Each week we bring you news involving the precious metals market and the greater economy. For this week’s news, reports of rising inflation have some analysts calling for a greater price of gold in the near future. We also bring you five practical and fiscally responsible reasons to own gold in this economic atmosphere. Finally, why do the current financial conditions beg for a re-adoption of the gold standard? Here are this week’s headlines.
Risks of Inflation Spells Early Rally for Gold
According to an article on Kitco News, due to a larger-than-expected rise in the United States Consumer Price Index, analysts at Canaccord Genuity have upgraded their projection for gold in the coming months. Managing director of the firm’s North American portfolio strategy Martin Roberge comments, “We see this more as a tradable opportunity. Every bull market starts with a bear-market rally but we have to get there first.” Due to rising inflation expectations, Roberge sees potential for gold to reach around $1,500.
The outlook was upgraded due to a report from the U.S. Department of Labor that stated that annual, non-seasonally adjusted headline CPI rose to 2.1%, while the core index rose to 2.0%. However, it’s important to note that these calculations exclude the escalating prices of food and energy, which would increase inflation rates even more drastically. Roberge adds, “If the Fed is willing to take an inflation risk, investors should buy inflation-protection hedges. Inflationary pressures fuel inflation expectations, two positive for the price of gold.” With an uncertain future in rising inflation, the value of the dollar is constantly at risk.
Five Reasons to Own Gold
A recent infographic from mining.com presents the pragmatic and sensible reasons to own gold:
- Diversify Your Portfolio: Gold has little to no correlation with most asset classes. This is a result of gold’s unique supply and demand mechanisms: It is critical for use in many technologies, it’s a luxury good used in jewelry and it’s used as an investment. An allocation of gold to a portfolio can help to reduce risk of volatility.

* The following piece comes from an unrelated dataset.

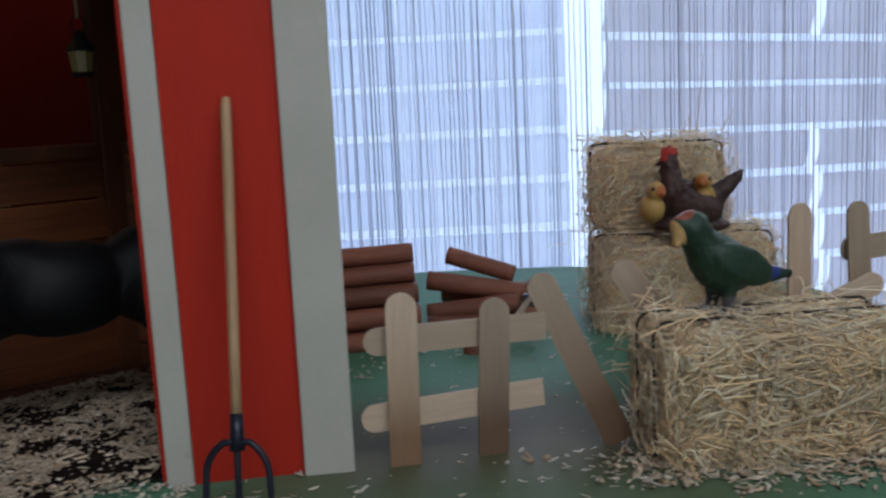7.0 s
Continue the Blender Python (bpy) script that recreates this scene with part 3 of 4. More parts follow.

- Store of Value: Gold is a good choice for wealth preservation. Due to its intrinsic value, it does not devalue as do paper currencies such as the U.S. dollar. To put things into perspective, during the Great Depression, an ounce of gold would be enough to buy a quality tailor-made suit, shoes and accessories. Still today, an ounce of gold buys a great tailor-made suit, shoes and accessories. In contrast, a U.S. dollar would have bought more than 10 loaves of bread during the Great Depression and now can barely buy a chocolate bar.

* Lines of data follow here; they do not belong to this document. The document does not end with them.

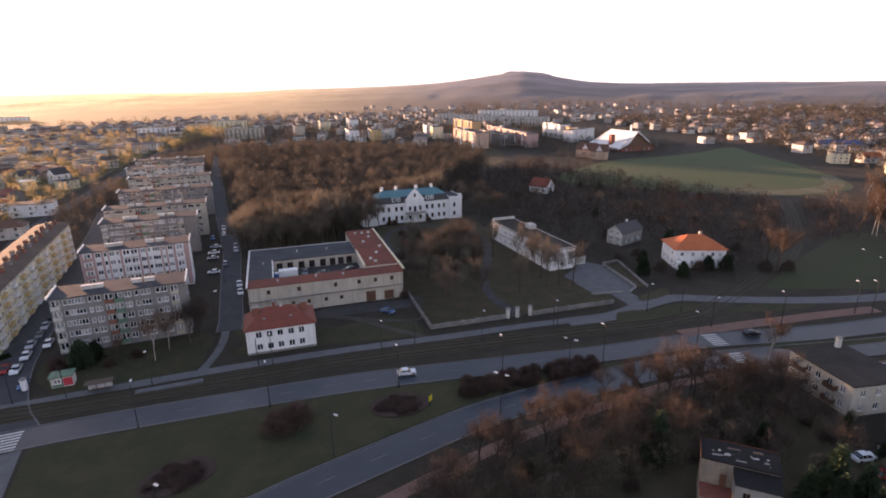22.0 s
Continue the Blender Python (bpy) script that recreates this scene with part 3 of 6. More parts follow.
road("pavement_forecourt", curve_through([(140, 89), (138, 83), (135, 76)]), 6.5, M["paving"], "pale paved way up to the forecourt", 0.026, kerbs=False, category="pavement")
CROSSPATH = curve_through([(110, 84), (123, 78.5), (137, 77), (148, 74.5), (154, 69), (163, 60), (179, 46), (198, 33.5), (236, 12)])
road("pavement_crossing", CROSSPATH, 5.0, M["paving"], "worn pale path over the tram crossing", 0.058, kerbs=False, category="pavement")
CROSSPATH2 = curve_through([(127, 60.5), (132, 58.2), (144, 52.8), (156, 47), (167, 41.8), (184, 33)])
road("pavement_crossing_red", CROSSPATH2, 4.0, M["redpaving"], "reddish paved path by the crossing", 0.064, kerbs=False, category="pavement")
blot("lawn_crossing", [(131, 74), (146, 71), (151, 62), (147, 61), (133, 68)], M["lawn"], "grass patch by the tram crossing", 0.025)
blot("lawn_crossing_east", [(151, 60.5), (164, 56), (176, 47), (170, 45.5), (152, 57)], M["lawn"], "grass patch beside the road crossing", 0.024)
blot("planted_slope", [(158.5, 106), (164.4, 104.6), (150.2, 85), (148.2, 86.2)], M["leaf_litter"], "dark planted slope between low walls", 0.1, curve=False)
blot("planted_bed", [(141, 82), (154, 80.5), (150, 76.8), (139, 78.8)], M["leaf_litter"], "dark planted bed below the forecourt", 0.09)
blot("grass_by_crossing", [(120, 74), (134, 68), (146, 66), (138, 72), (126, 79)], M["lawn"], "grass by the tram crossing", 0.066)
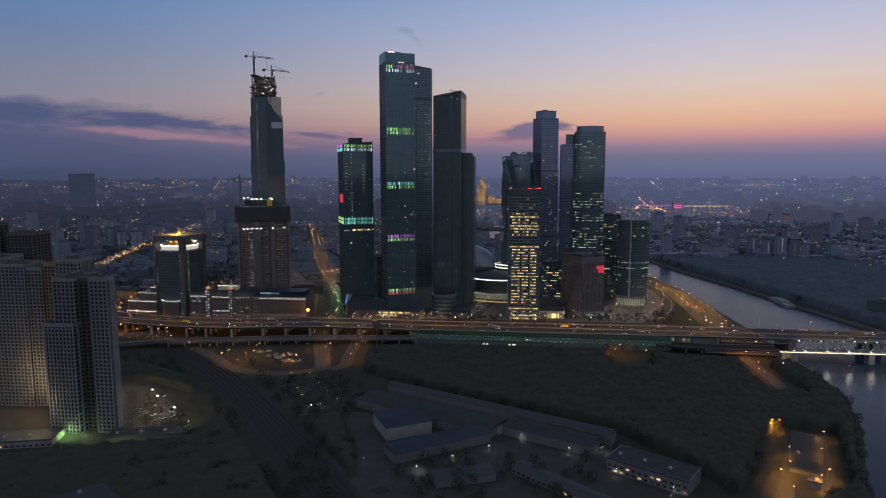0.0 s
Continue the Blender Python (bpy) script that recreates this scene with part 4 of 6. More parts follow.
def tower_crane(x, y, z, mast, jib, counter, turn, label):
    t = thing("tower_crane", x, y, z, turn, label, "crane", "tower cranes")
    s = 0.9
    f = Form()
    for a, b in ((-s, -s), (s, -s), (s, s), (-s, s)):
        f.beam((a, b, 0), (a, b, mast), 0.28)
    k = int(mast / 2.6)
    for i in range(k):
        z0, z1 = mast * i / k, mast * (i + 1) / k
        f.beam((-s, -s, z0), (s, -s, z1), 0.14).beam((s, s, z0), (-s, s, z1), 0.14).beam((-s, s, z0), (-s, -s, z1), 0.14).beam((s, -s, z0), (s, s, z1), 0.14)
    part("mast", f, CRANE_PAINT, t)
    f = Form()
    f.beam((-counter, -0.7, mast), (jib, -0.7, mast), 0.26).beam((-counter, 0.7, mast), (jib, 0.7, mast), 0.26).beam((-2, 0, mast + 2), (jib - 3, 0, mast + 1.6), 0.24)
    for i in range(int(jib / 2.2)):
        f.beam((i * 2.2, -0.7, mast), (i * 2.2 + 1.1, 0, mast + 1.9), 0.12).beam((i * 2.2 + 1.1, 0, mast + 1.9), (i * 2.2 + 2.2, 0.7, mast), 0.12)
    boom = part("jib", f, CRANE_PAINT, t)
    part("hook_block", Form().box(jib * 0.6, jib * 0.6 + 1.2, -0.7, 0.7, mast - 0.9, mast - 0.3).beam((jib * 0.6 + 0.6, 0, mast - 9), (jib * 0.6 + 0.6, 0, mast - 0.8), 0.06).box(jib * 0.6 + 0.2, jib * 0.6 + 1.0, -0.3, 0.3, mast - 10, mast - 9), METAL_DARK, boom)
    part("counterweight", Form().box(-counter, -counter + 3.5, -1.3, 1.3, mast - 2.6, mast + 0.6), CONCRETE_DARK, t)
    part("tower_head", Form().beam((-0.6, 0, mast), (0, 0, mast + 8), 0.3).beam((0.8, 0, mast), (0, 0, mast + 8), 0.3), CRANE_PAINT, t)
    part("tie_bar", Form().beam((0, 0, mast + 8), (jib * 0.72, 0, mast + 1.9), 0.12), STEEL, t)
    part("tie_bar", Form().beam((0, 0, mast + 8), (-counter + 1, 0, mast + 0.6), 0.12), STEEL, t)
    part("cab", Form().box(0.9, 2.6, -1.9, -0.6, mast - 2.4, mast - 0.2), METAL_LIGHT, t)
    return t


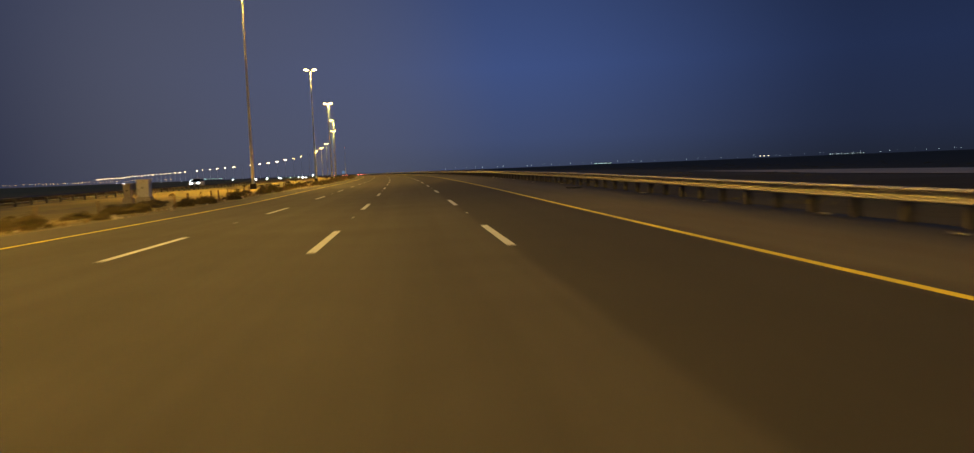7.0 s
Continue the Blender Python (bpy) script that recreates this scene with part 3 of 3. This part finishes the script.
cabinet(266.2, -20.9, 0.95, 0.8, 1.35, "tall pale steel roadside cabinet on a concrete plinth", M_CAB)
cabinet(266.6, -22.3, 0.55, 0.6, 1.05, "low dusty steel roadside cabinet beside the taller one", M_CAB_DUSTY)


# ---- vehicles ----
def paint(name, c, rough=0.3):
    return material(name, c, rough, 0.2, vary=0.06, scale=2, fine=40, bump=0.02)


P_DARK, P_SILVER, P_WHITE = paint("car_paint_dark", (0.03, 0.03, 0.035)), paint("car_paint_silver", (0.40, 0.41, 0.42)), paint("car_paint_white", (0.55, 0.54, 0.51))


def extrude_profile(bm, outline, half, taper=0.0, top=1.0, base=0.0):
    """A side outline of (y, z) carried across the width, leaning inwards above base."""
    sides = []
    for sx in (-1, 1):
        ring = []
        for y, z in outline:
            lean = taper * max(0.0, (z - base) / max(0.01, top - base))
            ring.append(bm.verts.new((sx * (half - lean), y, z)))
        sides.append(ring)
    n = len(outline)
    for i in range(n):
        j = (i + 1) % n
        bm.faces.new((sides[0][i], sides[0][j], sides[1][j], sides[1][i]))
    bm.faces.new(sides[0][::-1])
    bm.faces.new(sides[1])
    bmesh.ops.recalc_face_normals(bm, faces=bm.faces)
    bmesh.ops.bevel(bm, geom=list(bm.edges), offset=0.045, segments=2, affect="EDGES", profile=0.6)


SEDAN = dict(half=0.9, length=4.7, low=[(-2.3, 0.35), (-2.35, 0.72), (-2.2, 0.98), (-1.5, 1.02), (0.95, 1.0), (2.0, 0.86), (2.32, 0.68), (2.35, 0.32), (1.9, 0.22), (-1.9, 0.22)],
             cab=[(-1.65, 0.98), (-0.95, 1.42), (0.15, 1.45), (1.0, 0.98)], axles=(-1.38, 1.42), r=0.33, head=(2.30, 0.70), tail=(-2.33, 0.82))
SUV = dict(half=0.97, length=4.9, low=[(-2.4, 0.45), (-2.42, 0.95), (-2.35, 1.12), (0.85, 1.12), (2.1, 1.05), (2.4, 0.85), (2.42, 0.45), (2.0, 0.30), (-2.0, 0.30)],
           cab=[(-2.3, 1.10), (-2.05, 1.78), (0.05, 1.82), (0.85, 1.10)], axles=(-1.45, 1.48), r=0.39, head=(2.40, 0.86), tail=(-2.42, 1.0))
VAN = dict(half=0.95, length=5.2, low=[(-2.55, 0.40), (-2.58, 1.25), (1.75, 1.25), (2.45, 1.02), (2.58, 0.75), (2.58, 0.38), (2.1, 0.28), (-2.2, 0.28)],
           cab=[(-2.55, 1.23), (-2.48, 2.10), (0.95, 2.12), (1.75, 1.23)], axles=(-1.6, 1.6), r=0.36, head=(2.55, 0.80), tail=(-2.58, 1.1))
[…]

- Safe Haven Asset: While government policies can be changed sporadically, the fundamentals of gold remain constant. Currencies of major countries are at high risk due to massive government deficits and the endless printing of money. Gold also holds no counterparty risk, which is the risk that one party will not live up to a contractual obligation.

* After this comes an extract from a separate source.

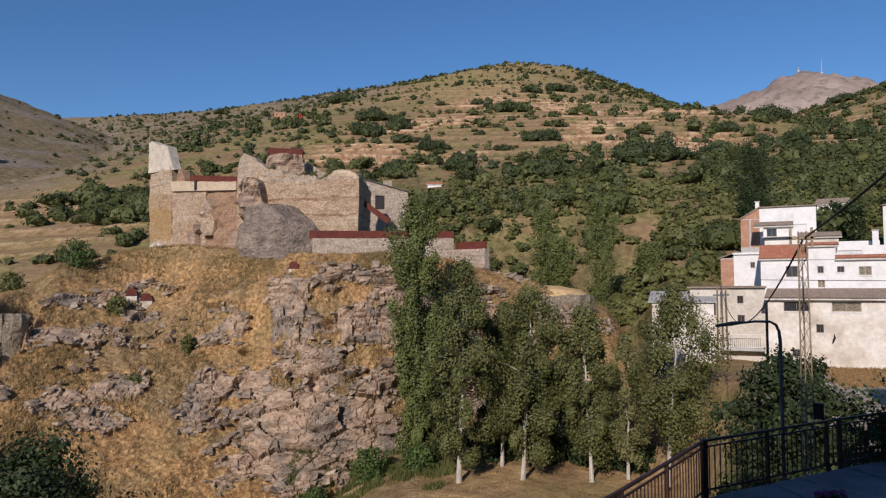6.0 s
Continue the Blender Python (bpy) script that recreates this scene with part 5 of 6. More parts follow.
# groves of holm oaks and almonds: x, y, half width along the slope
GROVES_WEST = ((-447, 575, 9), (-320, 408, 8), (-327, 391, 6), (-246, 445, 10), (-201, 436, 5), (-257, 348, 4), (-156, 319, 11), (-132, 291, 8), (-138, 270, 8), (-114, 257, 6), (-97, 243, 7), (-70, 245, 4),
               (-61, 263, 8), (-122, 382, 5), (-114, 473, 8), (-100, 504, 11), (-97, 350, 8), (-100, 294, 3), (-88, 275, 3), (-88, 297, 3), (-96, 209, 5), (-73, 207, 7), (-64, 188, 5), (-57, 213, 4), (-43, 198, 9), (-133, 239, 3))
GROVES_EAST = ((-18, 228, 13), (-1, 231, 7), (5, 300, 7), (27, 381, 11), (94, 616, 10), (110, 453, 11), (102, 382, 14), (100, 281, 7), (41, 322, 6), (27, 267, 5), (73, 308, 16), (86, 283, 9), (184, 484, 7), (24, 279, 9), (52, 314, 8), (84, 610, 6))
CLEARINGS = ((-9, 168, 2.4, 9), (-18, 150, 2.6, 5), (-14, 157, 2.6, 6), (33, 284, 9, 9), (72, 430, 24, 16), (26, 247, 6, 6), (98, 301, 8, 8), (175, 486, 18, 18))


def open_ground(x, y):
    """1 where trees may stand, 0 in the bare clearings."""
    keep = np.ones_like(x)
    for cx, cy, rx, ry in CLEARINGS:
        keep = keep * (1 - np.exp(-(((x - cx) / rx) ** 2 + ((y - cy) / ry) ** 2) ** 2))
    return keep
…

- The Fundamentals: Simple supply and demand fundamentals make for a great reason to own gold. Growing research and evidence indicates that gold deposits are rarer than ever, while Asian gold buying continues to increase. In fact, 54% of gold demand comes from China and India alone. As the demand rises with dwindling supply, holding the yellow metal would be in anyone’s best interest.
- Contrarianism and Value: Since 2011, the market sentiment for gold has been negative, but it is during these periods of pessimistic outlook that some of the best opportunities arise. Additionally, the average cost to produce an ounce of gold hovers around $1,100 to $1,200, which creates what some call a “price floor” for an ounce of gold.
Direction of Economy Urges for Adoption of Gold Standard
In a recent article on Forbes, Keith Weiner argues that in the face of economic decline and currency devaluation, the necessity for the gold standard has never been greater. While some notable figures in the past, such as John Maynard Keynes and Milton Friedman, have criticized the gold standard modern reality has proven these economists wrong. The failure of paper money has accelerated a series of crises, each worse than the previous. Warner notes that central banking is simply central planning applied to money and credit, whereas the gold standard is a free market in money.
A standing criticism of the gold standard is that the U.S. doesn’t have enough gold to back the dollar. However, the 19th Century gold standard functioned with just a few hundred tons of the metal in London, a tiny fraction of what our government has today. Plus, if the market is allowed to set the value of gold, no specific quantity is necessary. A gold standard simply forces the government to be disciplined with spending and prevent a deficit.